In the earliest gospel, in Mark 8:12, we read the same thing, this time from the lips of Jesus: “Why does this generation ask for a sign? Truly I tell you, no sign will be given to it.” This seems to be a categorical denunciation of the claim that he did miracles. There is still more, as G.A. Wells informs us, “there is no mention of any miracle of Jesus even in the writings of the earliest Fathers (Clement of Rome, Ignatius of Antioch, and Polycarp of Smryna—known at the ‘Apostolic Fathers’ because they were believed to be the immediate successors of the apostles).”5 Robert Price suggests the probability that the miracle stories were put in the gospels because they also served as a manual for how early Christians could perform them.6

What Strauss, Wells, and Price argue is that these facts suggest the miracle stories represent later mythic additions based on evolving church traditions to the story of Jesus. At least some, if not many, or even most of these miracle stories can be explained in this way. And while their conclusions represent a minority opinion among biblical scholars today, these considerations do at least provoke some doubt. How can we be sure otherwise? We can’t, because we can never accept the majority opinion just because it’s in the majority.


1. David Friedrich Strauss, The Life of Jesus Critically Examined 4th ed., trs.
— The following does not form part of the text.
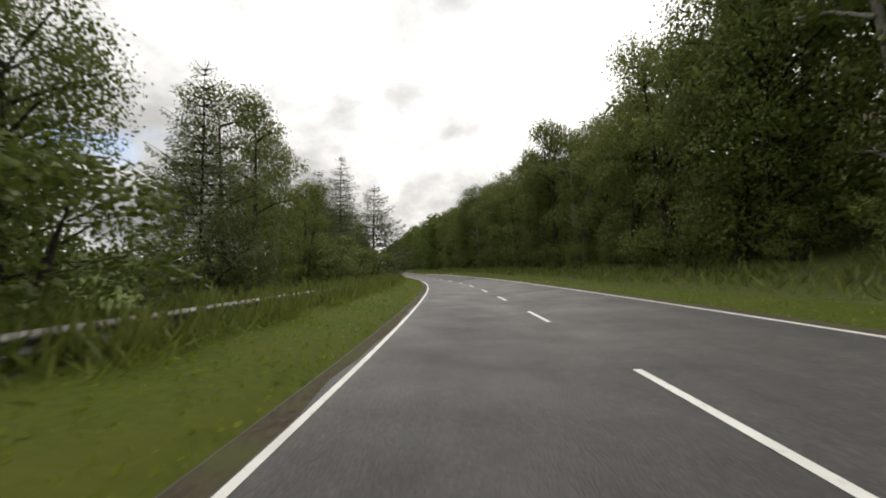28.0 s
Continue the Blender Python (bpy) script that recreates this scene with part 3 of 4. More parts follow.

George Elliot trans, (London: Swan Sonnenschein & Co, Inc, 1902), pp. 413-534.
2. William Barclay, The Gospel of Luke Revised edition (Louisville: Westminster John Knox Press, 2001), p. 140.
3. David Friedrich Strauss, Life of Jesus: Critically Examined, p. 508.
4. Robert M. Price, The Incredible Shrinking Son of man: How Reliable is the Gospel Tradition? (Amherst: Prometheus Books, 2003), p. 159.
5. G.A. Wells, Cutting Jesus Down to Size: What Higher Criticism Has Achieved and Where it Leaves Christianity (Chicago: Open Court, 2009), p. 61.
6. Robert M. Price, The Incredible Shrinking Son of Man, pp. 133-163.